Les "exploits" de Bilodeau ne passèrent pas inaperçus, dans cette période où la recherche de muscle était une préoccupation constante chez plusieurs équipes. Après de longues négociations, les Toros de Toronto de l’AMH s’entendirent finalement avec lui. Ceux-ci annoncèrent alors qu’il s’agissait d’une mauvaise nouvelle pour tous leurs adversaires. À partir de ce moment, le surnom de "Bad News" Bilodeau lui colla à la peau.
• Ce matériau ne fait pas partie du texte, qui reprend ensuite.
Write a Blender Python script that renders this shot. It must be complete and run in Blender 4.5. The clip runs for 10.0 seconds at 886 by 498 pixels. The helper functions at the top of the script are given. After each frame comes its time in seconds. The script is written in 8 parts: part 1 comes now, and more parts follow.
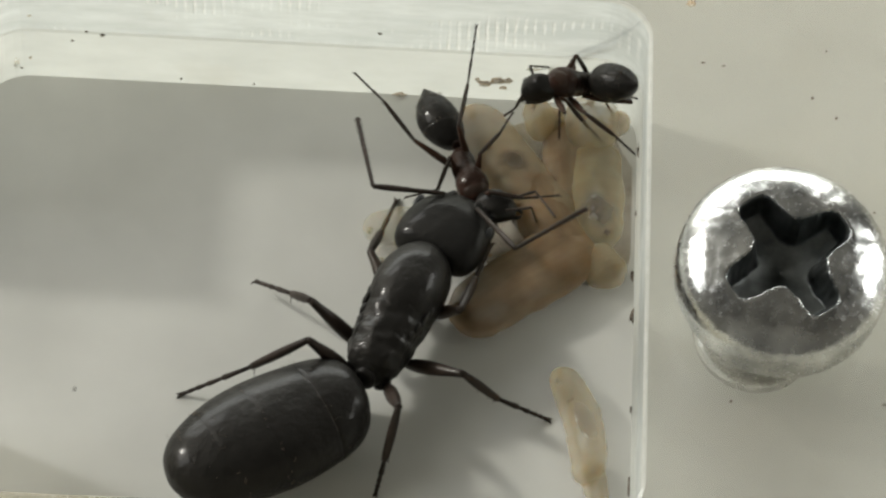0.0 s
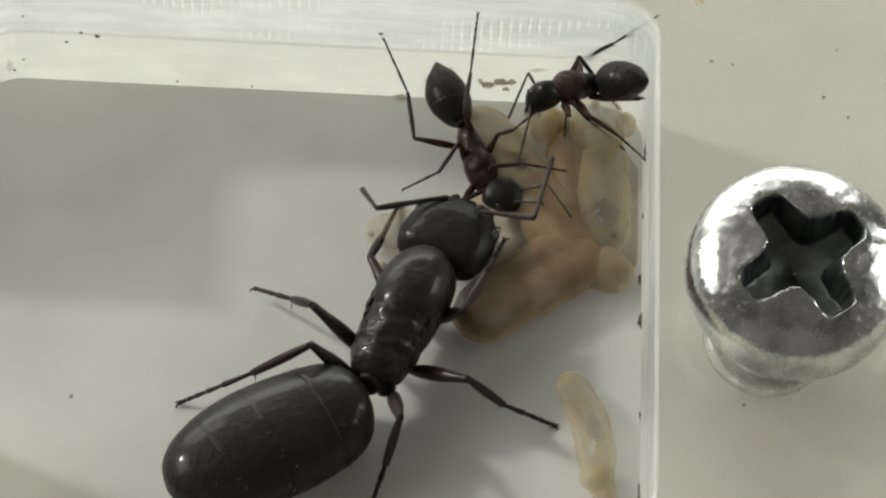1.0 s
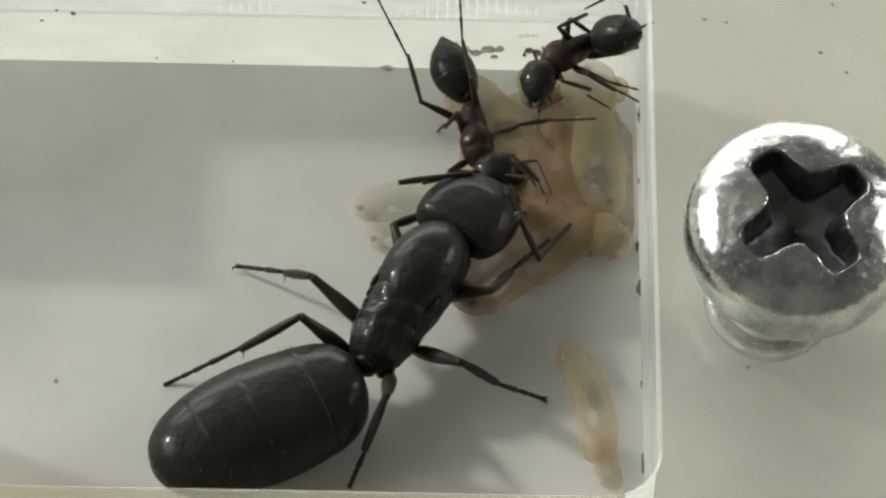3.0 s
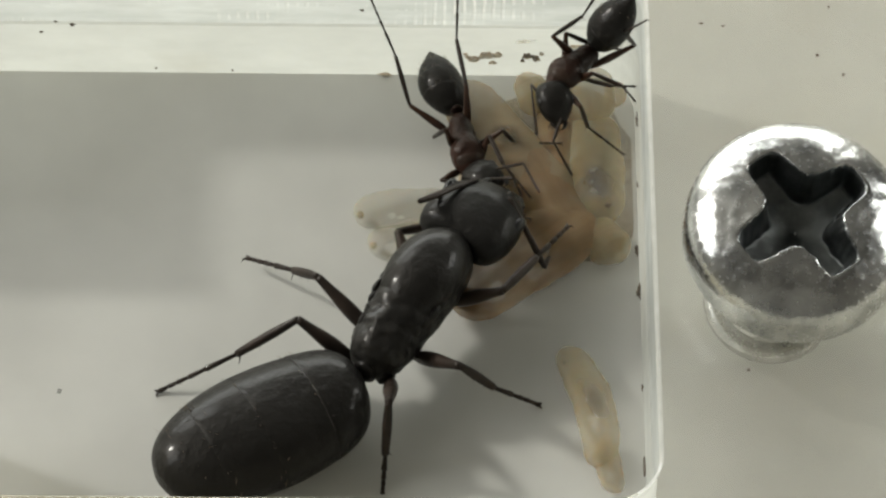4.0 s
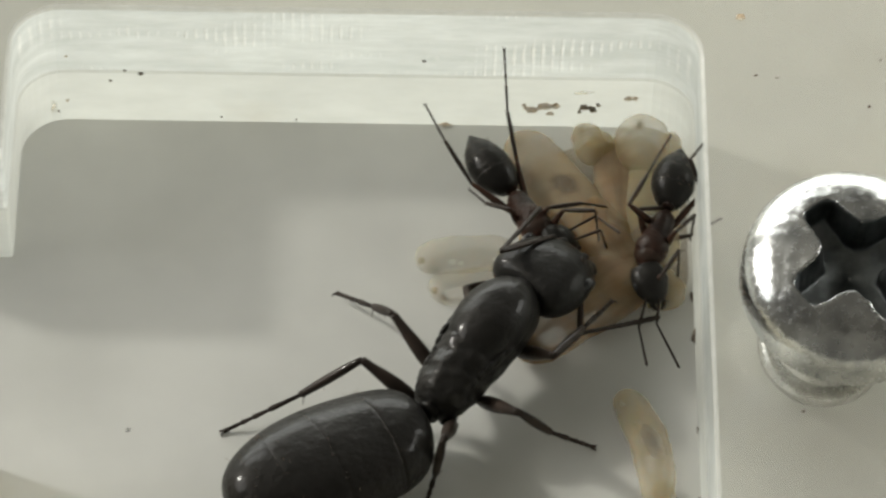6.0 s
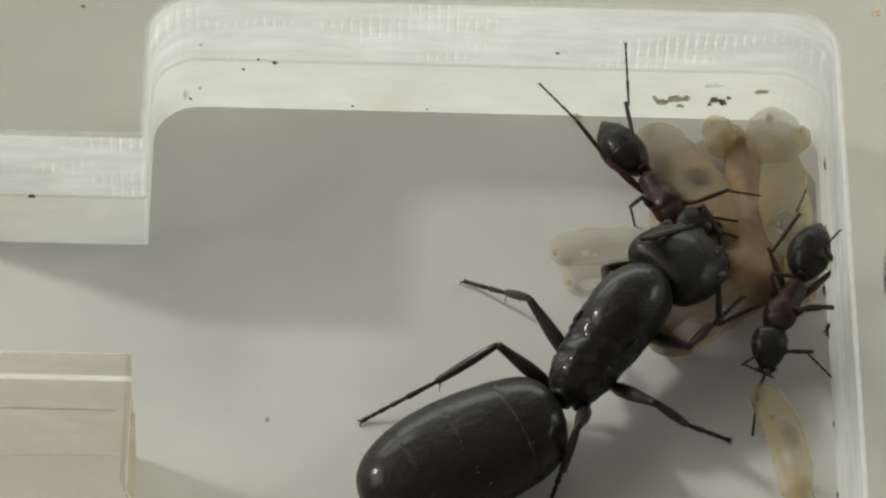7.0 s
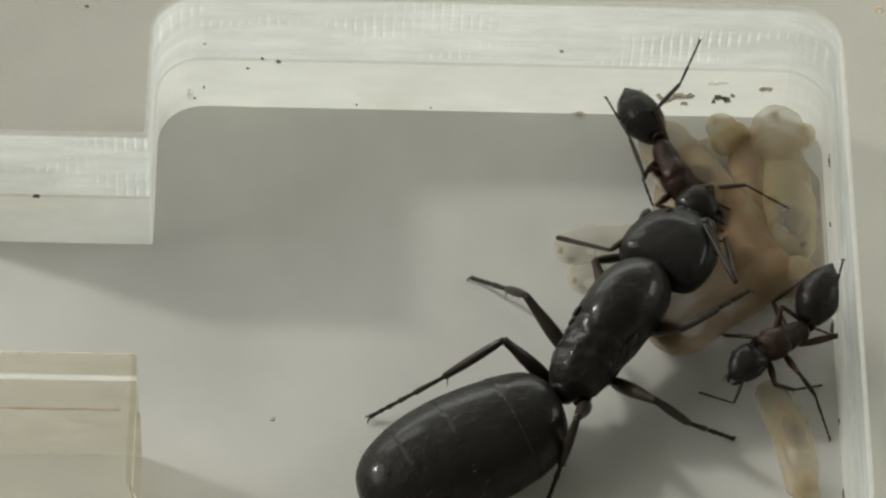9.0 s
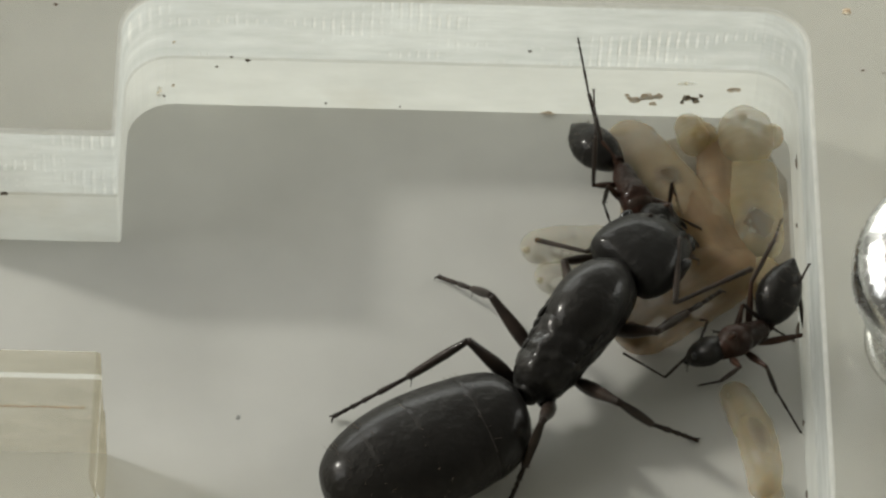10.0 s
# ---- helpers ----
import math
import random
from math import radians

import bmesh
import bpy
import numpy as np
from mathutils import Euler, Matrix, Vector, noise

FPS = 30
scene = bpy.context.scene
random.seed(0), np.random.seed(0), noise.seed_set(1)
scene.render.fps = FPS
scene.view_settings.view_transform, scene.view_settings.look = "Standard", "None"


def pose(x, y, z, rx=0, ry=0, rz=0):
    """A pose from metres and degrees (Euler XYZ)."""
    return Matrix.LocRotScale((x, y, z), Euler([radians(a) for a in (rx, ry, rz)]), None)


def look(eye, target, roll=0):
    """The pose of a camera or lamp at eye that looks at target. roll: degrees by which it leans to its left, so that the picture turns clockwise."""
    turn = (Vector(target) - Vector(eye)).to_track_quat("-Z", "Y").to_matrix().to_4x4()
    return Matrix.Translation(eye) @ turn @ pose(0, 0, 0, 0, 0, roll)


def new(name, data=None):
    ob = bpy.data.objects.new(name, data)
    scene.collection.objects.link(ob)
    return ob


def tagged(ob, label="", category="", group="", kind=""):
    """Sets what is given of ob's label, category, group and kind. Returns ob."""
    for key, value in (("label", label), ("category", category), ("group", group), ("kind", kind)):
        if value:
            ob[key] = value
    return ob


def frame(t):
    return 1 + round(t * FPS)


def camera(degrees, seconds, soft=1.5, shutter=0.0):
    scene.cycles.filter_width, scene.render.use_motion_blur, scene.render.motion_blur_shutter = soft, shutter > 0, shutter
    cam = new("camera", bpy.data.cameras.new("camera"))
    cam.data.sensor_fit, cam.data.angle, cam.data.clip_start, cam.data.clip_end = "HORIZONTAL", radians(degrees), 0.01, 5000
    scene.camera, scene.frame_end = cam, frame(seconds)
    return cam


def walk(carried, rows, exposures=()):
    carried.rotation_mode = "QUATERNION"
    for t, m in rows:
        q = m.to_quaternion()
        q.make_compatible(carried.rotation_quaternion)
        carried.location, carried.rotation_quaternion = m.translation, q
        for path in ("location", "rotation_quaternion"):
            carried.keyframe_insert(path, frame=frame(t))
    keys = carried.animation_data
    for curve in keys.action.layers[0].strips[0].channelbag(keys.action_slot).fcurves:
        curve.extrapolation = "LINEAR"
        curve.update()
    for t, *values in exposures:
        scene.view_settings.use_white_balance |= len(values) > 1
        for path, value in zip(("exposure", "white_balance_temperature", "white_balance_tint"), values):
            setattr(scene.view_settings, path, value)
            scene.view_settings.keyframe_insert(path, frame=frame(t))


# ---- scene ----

À son premier match dans le circuit maudit, le 14 mars 1976 au Colisée de Québec, contre les Nordiques, Bilodeau obtint une passe, en plus bien sûr de livrer un combat. Même s’il ne compléta pas sa saison avec les Jaros et ne joua que 58 des 74 matchs, il termina tout de même en tête de la NAHL pour les minutes de punition. Son total de 451 lui donna une avance de 140 sur son plus proche poursuivant, Dave Hanson, qui joua un des frères du même nom dans "Slap Shot". Le passage de Bilodeau avec les Jaros lui permit tout de même d’inspirer le personnage d’André "Poodle" Lussier dans le même film.
La saison suivante, les Toros déménagèrent leurs pénates en Alabama, pour devenir les Bulls de Birmingham. Dans ce marché peu traditionnel, l’intimidation fut encore plus au cœur de leur stratégie. Bilodeau fut d’ailleurs au centre du tristement célèbre "Massacre de l'Action de grâce", avec entre autres son ex-rival Dave Hanson.
En 1978-79, les Nordiques le signèrent, mais l’entraîneur Jacques Demers l’utilisa peu et Bilodeau passa du temps dans la Ligue américaine. Il demeura avec eux pour leur adhésion à la LNH en 1979-80, mais il ne joua que neuf matchs dans la grande ligue, avant d’être libéré.
Bilodeau retourna à Birmingham, d’où était originaire son épouse, pour travailler dans le secteur de la construction et où il démarra son entreprise.
En août 2008, à l’âge de 53 ans, Bilodeau mourut subitement dans une chaise de parterre chez lui. Une autopsie démontra qu’il avait un cancer du pancréas non diagnostiqué.
Sources :
"Décès de "Bad News" Bilodeau" de Johanne St-Pierre, 22 août 2008, La Presse (lapresse.ca),
Vallières, Steve, Implacables : Les Jaros de la Beauce, 1975-76, Éditions Hurtubise, 2015, pp. 39, 41, 67, 87-88, 95, 101, 106-107, 165, 169-170, 179, 261-262.